I must say, your "tricks of the trade" articles only look at the technical side, while there are a lot of tricks on the commercial side too that we hear of often. We vet our suppliers carefully and remove suppliers where we are not comfortable or have suspicions about their integrity.

In order to work with COFCO, the supplier or trader needs to be straight. As COFCO, we have a supplier code of conduct and as it outlines, we demand from our suppliers to support us in achieving a supply chain and procurement practice with a high degree of integrity and is socially responsible, environmentally sustainable and economically profitable. Also, we have a confidential integrity hotline, and we don't tolerate any deviation from responsibilities for conducting business with the highest standards of ethics.

When we buy bunkers it is not just about price, it is about value.

While best price is a qualifier of course, it is not the winner. I rather define it as value, and we look at the real final cost of bunkers because this directly effects the voyage bottom line. There are three legs to this; quantity, quality and service.

Quantity is challenging especially operating generally short term chartered-in vessels as we are exposed to many different crews, thus in order to safeguard our interest we need to be sure of the supplier not engaging in malpractices as much as we are careful about the vessel selection. This is especially so going forwards because with 2020 the price impact of this will be even greater.

Quality is also key. Yes, time-chartering vessels are like renting cars and there is a presumption about the charterers lacking care for quality, but at least in our case this is not true. It is in our interest to put in the best quality fuel to avoid vessel operational problems and claims. Our dedication to select premier suppliers is also a factor why some owners are giving us preferential treatment.

The third leg is service quality. What good does cheap prices make if your vessel is stuck because there is no barge availability, delays and unprofessional service? If a ship loses a day or more waiting for the supply, this becomes extremely expensive fuel instantly and it's rarely fully compensated through demurrage claims. We rather use suppliers with global positions, who then have wider solutions and abilities available to them if something goes wrong. Disruption of any sort is money, and it causes operational difficulties. It puts unnecessary stress to the chain including our work force.

When it comes to scrubbers, it is all about the maths.

Now it is about price. Environmentally, using VLSFO or scrubbers yields the same result. We look at the holistic picture: which vessel will give us the safest and most cost-efficient option. It is all about maths at the end of the day. We won't pay unnecessary premiums for a scrubber fitted vessel.

There are increasing questions over available credit in the supplier network.

For us, credit isn't an issue as we have more credit lines available to us than we can use. That was part of our strategy in anticipation of higher prices, we worked together with stakeholders to increase our lines. It is easy for us, because we are a safe account with state ownership.

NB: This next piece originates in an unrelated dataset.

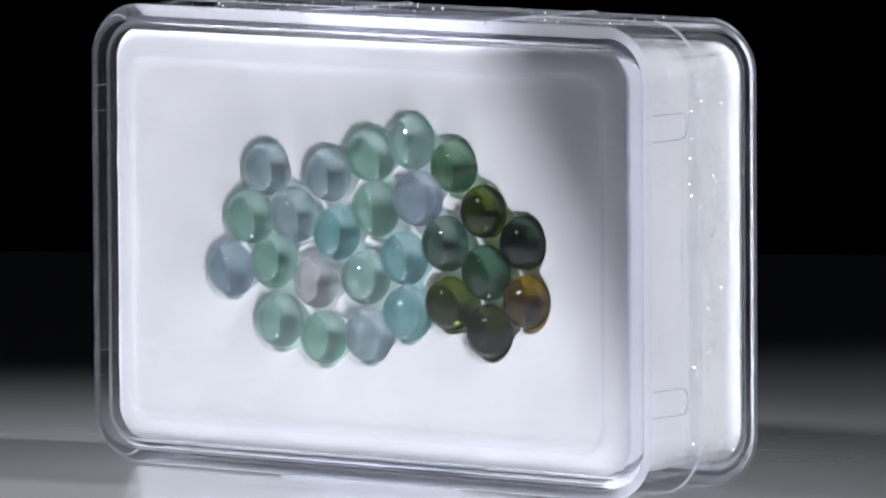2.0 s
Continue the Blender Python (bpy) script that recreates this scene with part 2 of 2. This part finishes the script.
def make_label():
    bm = slab(-23.15, 26.2, -12.35, 11.95, 0.0, 0.07)
    label = part("label", bm, PAPER, BOX, "white printed paper label on the base", smooth=False)
    label.matrix_basis = LABEL
    # printed mark: square, rings and halves
    cu, cv, R, r = -13.08, 4.92, 4.46, 2.70
    left_arc, square = arc(cu, cv, R + 0.06, 90, 270), []
    for u, v in left_arc:
        square.append((-21.35, v))
    shapes = strip_between(square, left_arc)
    part("square_mark", flat(shapes, 0.08), LOGO_INK, label, "black printed square with a round cut-out", False)
    part("half_disc", flat([arc(cu, cv, r, 90, 270)], 0.08), LOGO_INK, label, "black printed half disc", False)
    part("half_ring", flat(strip_between(arc(cu, cv, R, -90, 90), arc(cu, cv, r, -90, 90)), 0.08), LOGO_INK, label, "black printed half ring", False)
    part("hairline", flat([[(-9.5, 0.28), (-4.9, 0.28), (-4.9, 0.36), (-9.5, 0.36)]], 0.08), FAINT_INK, label, "", False)
    part("hairline", flat([[(-4.98, 0.4), (-4.9, 0.4), (-4.9, 8.2), (-4.98, 8.2)]], 0.08), FAINT_INK, label, "", False)
    part("text_bar", flat([[(2.8, 5.75), (15.7, 5.75), (15.7, 7.75), (2.8, 7.75)]], 0.08), INK, label, "black bar in place of a word", False)
    part("text_bar", flat([[(-0.75, 1.75), (20.25, 1.75), (20.25, 3.75), (-0.75, 3.75)]], 0.08), INK, label, "black bar in place of a word", False)
    lettered("number_text", "58413", -15.85, -8.15, -5.65, 2.08, label, "black printed number")
    lettered("number_text", "11.57", -15.3, -8.85, -10.4, 2.02, label, "black printed number")
    lettered("name_text", "Turmalin 4.5mm", 2.2, 19.8, -5.85, 2.02, label, "black printed words")
    lettered("number_text", "231", 8.7, 13.05, -10.45, 2.0, label, "black printed number")
    return label


make_label()


# ---- padding ----
PAD, PAD_TOP, STONE_FOOT = -5.55, -8.15, -5.97
PALE_BLUE = ("pale grey-blue", (0.85, 0.955, 0.975))
BLUE = ("light blue", (0.82, 0.93, 0.99))
TEAL = ("teal blue", (0.72, 0.95, 0.95))
MINT = ("pale mint green", (0.82, 0.985, 0.94))
SEA = ("sea green", (0.76, 0.955, 0.88))
SMOKE = ("almost colourless grey", (0.965, 0.975, 0.98))
VIOLET = ("greyish blue", (0.83, 0.9, 0.965))
LEAF = ("leaf green", (0.46, 0.66, 0.50))
OLIVE = ("dark olive green", (0.22, 0.29, 0.05))
FOREST = ("dark forest green", (0.07, 0.15, 0.09))
BOTTLE = ("bottle green", (0.18, 0.37, 0.24))
GREY_GREEN = ("grey-green", (0.40, 0.52, 0.44))
AMBER = ("dark amber brown", (0.42, 0.31, 0.012))
BLACK = ("blackish brown", (0.11, 0.12, 0.03))
STONES = [(-13.23, 5.91, PALE_BLUE), (-6.72, 5.68, PALE_BLUE), (-2.42, 7.55, SEA), (2.06, 8.73, MINT), (6.46, 6.98, LEAF), (-15.15, 1.90, SEA),
          (-10.42, 2.30, PALE_BLUE), (-5.93, 0.91, TEAL), (-1.72, 3.15, SEA), (2.54, 4.19, VIOLET), (9.50, 3.47, OLIVE), (13.53, 1.11, FOREST),
          (-17.16, -2.54, BLUE), (-12.66, -1.76, SEA), (-7.98, -3.11, SMOKE), (-2.98, -2.56, MINT), (1.14, -0.73, TEAL), (5.57, 0.68, GREY_GREEN),
          (9.70, -1.40, BOTTLE), (5.87, -4.10, OLIVE), (13.97, -3.62, AMBER), (10.04, -6.18, BLACK), (-11.96, -6.54, MINT), (-7.37, -7.66, SEA),
          (-2.65, -7.20, PALE_BLUE), (1.38, -5.24, TEAL)]


def within_walls(x, z, inset):
    """Draws a point in under the rounded corners of the cavity."""
    r = 4.7 - inset
    u, v = x - CX, z - CZ
    cu, cv = HX - inset - r, HZ - inset - r
    du, dv = abs(u) - cu, abs(v) - cv
    if du > 0 and dv > 0:
        k = max(du, dv) / math.hypot(du, dv)
        u, v = math.copysign(cu + du * k, u), math.copysign(cv + dv * k, v)
    return CX + u, CZ + v


def wadding():
    """A soft pad that fills the lid: it swells to the window and gives way under the stones."""
    x0, x1, z0, z1, step = X0 + 1.95, X1 - 1.95, Z0 + 1.95, Z1 - 1.95, 0.21
    xs, zs = np.linspace(x0, x1, int((x1 - x0) / step)), np.linspace(z0, z1, int((z1 - z0) / step))
    gx, gz = np.meshgrid(xs, zs, indexing="ij")
    pts = np.stack([gx.ravel(), gz.ravel()], 1)
    mids = np.array([(x, z) for x, z, _ in STONES])

    gaps = np.array([np.hypot(*(mids - q).T) - 2.25 for q in pts])
    away = -0.45 * np.log(np.exp(-gaps / 0.45).sum(1))
    k = np.clip((away + 0.10) / 0.55, 0, 1)
    far = np.clip(away / 7.0, 0, 1)
    rise = (0.50 * k ** 3 * (k * (6 * k - 15) + 10) + 0.50 * far * (2 - far)).reshape(gx.shape)
    bm = bmesh.new()
    grid = []
    for i, x in enumerate(xs):
        row = []
        for j, z in enumerate(zs):
            edge = min(i, len(xs) - 1 - i, j, len(zs) - 1 - j)
            y = PAD - (PAD - PAD_TOP) * rise[i, j] + noise.noise(Vector((x, z, 0)) * 0.25) * 0.10 + noise.noise(Vector((x, z, 5)) * 1.1) * 0.03
            rim_gap = edge * step
            fold = math.exp(-((rim_gap - 2.35) / 0.28) ** 2) * 0.035
            roll = 0.10 * max(0.0, 1 - rim_gap / 2.3) ** 1.5 + 0.45 * max(0.0, 1 - rim_gap / 0.8) ** 2
            px, pz = within_walls(x, z, 1.95)
            row.append(bm.verts.new(Vector((px, y + fold + roll, pz)) * MM))
        grid.append(row)
    for a, b in zip(grid, grid[1:]):
        for j in range(len(a) - 1):
            bm.faces.new((a[j], a[j + 1], b[j + 1], b[j]))
    rim = grid[0] + [r[-1] for r in grid[1:-1]] + grid[-1][::-1] + [r[0] for r in grid[-2:0:-1]]
    last = [bm.verts.new((v.co.x, -1.65 * MM, v.co.z)) for v in rim]
    for i in range(len(rim)):
        j = (i + 1) % len(rim)
        bm.faces.new((rim[i], rim[j], last[j], last[i]))
    bm.faces.new(last)
    return part("white_pad", bm, WHITE_PAD)


def foam_block():
    """A rough-cut foam block: a fine skin of bumps on the faces that press against the base."""
    bm = bmesh.new()
    x0, x1, z0, z1 = X0 + 2.0, X1 - 2.0, Z0 + 2.0, Z1 - 2.0
    y0, y1, step = -1.72, 6.5, 0.3
    nx, nz, ny = int((x1 - x0) / step), int((z1 - z0) / step), int((y1 - y0) / step)

    def rough(p):
        q = Vector(p)
        a = noise.noise(q * 1.3) * 0.02 + noise.noise(q * 0.35) * 0.05
        return a - 0.1

    def sheet(n, m, place, out):
        grid = [[None] * (m + 1) for _ in range(n + 1)]
        for i in range(n + 1):
            for j in range(m + 1):
                p = Vector(place(i / n, j / m))
                p.x, p.z = within_walls(p.x, p.z, 2.0)
                edge = min(i, n - i, j, m - j)
                k = rough(p) - (0.14 if edge == 0 else 0.03 if edge == 1 else 0)
                grid[i][j] = bm.verts.new((p + Vector(out) * k) * MM)
        for i in range(n):
            for j in range(m):
                bm.faces.new((grid[i][j], grid[i + 1][j], grid[i + 1][j + 1], grid[i][j + 1]))

    sheet(nx, nz, lambda u, v: (x0 + u * (x1 - x0), y1, z0 + v * (z1 - z0)), (0, 1, 0))
    sheet(nx, ny, lambda u, v: (x0 + u * (x1 - x0), y0 + v * (y1 - y0), z1), (0, 0, 1))
    sheet(nx, ny, lambda u, v: (x0 + u * (x1 - x0), y0 + v * (y1 - y0), z0), (0, 0, -1))
    sheet(ny, nz, lambda u, v: (x0, y0 + u * (y1 - y0), z0 + v * (z1 - z0)), (-1, 0, 0))
    sheet(ny, nz, lambda u, v: (x1, y0 + u * (y1 - y0), z0 + v * (z1 - z0)), (1, 0, 0))
    sheet(2, 2, lambda u, v: (x0 + u * (x1 - x0), y0, z0 + v * (z1 - z0)), (0, -1, 0))
    return part("foam_block", bm, FOAM, None, "", False)


def flakes(parent):
    """Cut cell walls of the foam: tiny glossy scales lying at all angles on its skin."""
    rng = random.Random(21)
    bm = bmesh.new()
    x0, x1, z0, z1 = X0 + 2.6, X1 - 2.6, Z0 + 2.6, Z1 - 2.6
    for _ in range(22000):
        kind = rng.random()
        if kind < 0.56:
            p, n = Vector((rng.uniform(x0, x1), 6.44, rng.uniform(z0, z1))), Vector((0, 1, 0))
        elif kind < 0.80:
            side = rng.choice((-1, 1))
            p, n = Vector((X0 + 2.03 if side < 0 else X1 - 2.03, rng.uniform(-1.2, 5.8), rng.uniform(z0, z1))), Vector((side, 0, 0))
        else:
            side = rng.choice((-1, 1))
            p, n = Vector((rng.uniform(x0, x1), rng.uniform(-1.2, 5.8), Z0 + 2.03 if side < 0 else Z1 - 2.03)), Vector((0, 0, side))
        n = (n + Vector((rng.gauss(0, 0.5), rng.gauss(0, 0.5), rng.gauss(0, 0.5)))).normalized()
        a = n.orthogonal().normalized()
        a.rotate(Matrix.Rotation(rng.uniform(0, 6.28), 3, n))
        b = n.cross(a)
        u, v = rng.uniform(0.06, 0.20), rng.uniform(0.05, 0.15)
        bm.faces.new([bm.verts.new((p + q) * MM) for q in (a * u, b * v, -a * u * 0.8, -b * v)])
    return tagged(part("cell_walls", bm, FLAKE, parent, "glittering cut cell walls", False), kind="stuff")


tagged(rides(wadding()), "smooth white wadding pad under the gemstones", "padding")
FOAM_BLOCK = tagged(rides(foam_block()), "white sparkling packing foam inside the box base", "padding")
flakes(FOAM_BLOCK)


def dust():
    """Dust on the top of the box and on its faces."""
    rng = random.Random(8)
    bm = bmesh.new()
    for k in range(70):
        if k < 45:
            p = Vector((rng.uniform(X0 + 5, X1 - 5), rng.uniform(-8.0, 5.2), Z1 + 0.05))
        else:
            p = Vector((X0 + 0.02, rng.uniform(-7.5, 5.0), rng.uniform(Z0 + 5, Z1 - 5))) if k % 2 else Vector((X1 + 0.02, rng.uniform(-7.5, 5.0), rng.uniform(Z0 + 5, Z1 - 5)))
        r = rng.uniform(0.03, 0.08)
        bmesh.ops.create_icosphere(bm, subdivisions=1, radius=r * MM, matrix=Matrix.Translation(p * MM))
    return part("dust", bm, DUST, BOX)


tagged(dust(), "white specks of dust", kind="stuff")
hair = [(14.5, 6.46, 12.6), (13.2, 6.46, 13.5), (11.8, 6.46, 14.5), (10.4, 6.46, 15.4), (9.0, 6.46, 16.0), (8.2, 6.46, 16.1)]
tagged(rides(part("fibre", tube(hair, 0.018), HAIR)), "thin dark fibre caught under the clear base", "fibre")

# ---- gemstones ----
def cabochon_mesh(name, r, h, belly, mat):
    """A round cabochon: flat girdle, high dome along -y, slightly bellied underside; girdle at y = 0."""
    prof = [(r * 0.80, 0.0), (r * 0.95, -0.12), (r, -0.35)]
    for i in range(1, 12):
        a = radians(90 * i / 12)
        prof.append((r * math.cos(a), -0.35 - (h - 0.35) * math.sin(a)))
    n = 40
    prof = [(r * 0.30, belly * 0.90), (r * 0.58, belly * 0.60)] + prof
    bm = bmesh.new()
    rings = [[bm.verts.new(Vector((q * math.cos(2 * math.pi * k / n), y, q * math.sin(2 * math.pi * k / n))) * MM) for k in range(n)] for q, y in prof]
    for a, b in zip(rings, rings[1:]):
        for k in range(n):
            bm.faces.new((a[k], a[(k + 1) % n], b[(k + 1) % n], b[k]))
    bm.faces.new(rings[0])
    top = bm.verts.new(Vector((0, -h, 0)) * MM)
    for k in range(n):
        bm.faces.new((rings[-1][k], rings[-1][(k + 1) % n], top))
    return part(name, bm, mat)


def make_stones():
    mats = {}
    rng = random.Random(11)
    for x, z, (word, colour) in STONES:
        if word not in mats:
            mats[word] = stone_material(word.replace(" ", "_") + "_tourmaline", colour)
        ob = cabochon_mesh("cabochon", 2.27 + rng.uniform(-0.05, 0.06), 2.38 + rng.uniform(-0.12, 0.10), rng.uniform(0.0, 0.42), mats[word])
        tagged(ob, word + " polished round tourmaline cabochon on the white pad", "gemstone", "gemstones in the box")
        rides(ob, Matrix.Translation(Vector((x, STONE_FOOT, z)) * MM) @ pose(0, 0, 0, 0, rng.uniform(0, 360), 0) @ pose(0, 0, 0, rng.uniform(-7, 7), 0, rng.uniform(-7, 7)))


make_stones()


# ---- what moves ----
def box_pose(t):
    return pose(AXIS_X, 0, BOX_Z, 0, 0, TURN_START + TURN_RATE * t) @ pose(0, 0, 0, LEAN)


def motions():
    times = [0.5 * i for i in range(29)]
    for ob, m in moving:
        walk(ob, [(t, box_pose(t) @ m) for t in times])


motions()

However, I like to look one step further and I query, what credit lines are available to our supplier network? Are they sufficiently supplied with credit to service our needs? Because otherwise without us knowing, there may be another trader involved in the chain or financing the deal which doesn't go through our checks and may not meet our standards.

We are a sharp payer and always to terms on 30 days, but if a trader should take the money from us but concludes the deal on 60 days basis with the supplier, this exposes us to a counter-party risk. We don't work with traders or suppliers who doesn't have sufficient means to access credit sources themselves to supply our volume.